Please be my friend?
Hesham Mashhour explores the strange combination of exam term and friends

I don’t claim to be the world’s best friend – far from it – in fact, I tend to provide my friends with unnecessary details about my sex life, am extremely inappropriate every now and then and act plain weird sometimes. However, I like to think of myself as at least a reasonable friend, and I believe that part of this means that, when you hearing a friend knock on your door, you let them in without question. This is the case even if it’s late at night, even if they’re passed out drunk – it’s even the case if they end up spending the night on your single bed (leaving you to make use of all that wonderful floor space in your room). And, more than any other time, it’s definitely the case in exam term. Because people, especially friends, come before exams. Even when you’re at Cambridge.
This seems to be a serious issue in exam term, as no one seems to have the time for you – even your closest friends. It’s okay that they don’t have the time for you if you’re doing all right and are not in need of their help and support. You can carry on and do your own thing in your own time. It’s not okay, however, that your friends don’t have the time for you when you’re facing a crisis or in desperate need of help. It might be the stress coming from the impending doom the night before exams or you could be dealing with other issues such as family troubles, and have no idea who to turn to.

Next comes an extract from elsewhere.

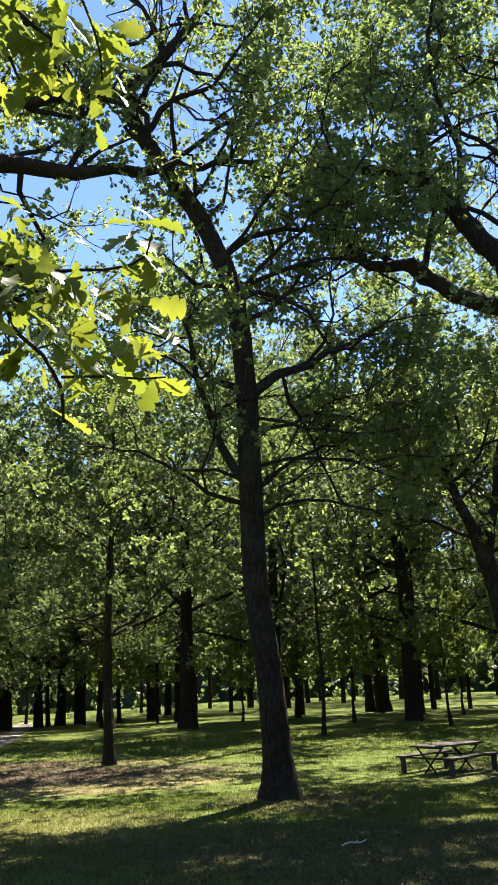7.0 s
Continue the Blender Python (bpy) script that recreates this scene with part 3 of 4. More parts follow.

I say this being both Trinity College’s LGBT+ Welfare Officer and also as someone who needs quite a bit of welfare support every now and then to keep me in check – to make sure I don’t just “lose it” (as I like to refer to it), which I sometimes have a tendency to do. My first call for support is usually my friends, who I am grateful to have and more times than not are of enormous help (thank you guys). Because friends are good things to have in one’s life and friends that care can be the best thing ever – they also become essential in exam term.
I get the sense, though, that there is a very strange sense of distancing that happens in Easter term – a prevailing attitude, perhaps less in the arts subjects; “that I need to be working, sleeping or eating and I don’t have the time for your issues right now,” (said in the fastest speed possible so as to conserve time for essential revision). Maybe this is helped by the fact that as there are no more lectures to go to and you now spend quite a bit of time in your college library and see less of the people you used to see from other colleges. But it’s also partly because people just learn to "stop giving a fuck.”
I’m a big fan of evolution, survival of the fittest and necessary selfishness but I also believe that it’s within human nature to take a step back for a moment and set priorities right. Look above again (I reiterate) – actual living human beings take priority always, even if you end up talking them through an hour of their problems. Take it to be your new form of procrastination in exam term – problem solved! And don’t wait for them to call for help, because if you can see and feel that they’re doing badly then they probably are doing so badly that it’s showing to everyone around them. Keep in mind that talking to someone for an hour or two won’t drop you from a first to a 2.i. – if you end up getting a 2.i., it won’t be because of having helped your friends out, I guarantee that.
So yes – it’s exam week this week, the week after and the week after that – but that is absolutely no reason why you should lock yourself away, ignore your friends when they call and not ask for support yourself should you need it. We all need a pep talk every now and then, so give up the act.
Final note: if you’re mates when the drinking games were on back in Michaelmas and Lent, you’re still mates in Easter when the going gets tough, because we really are all in it together.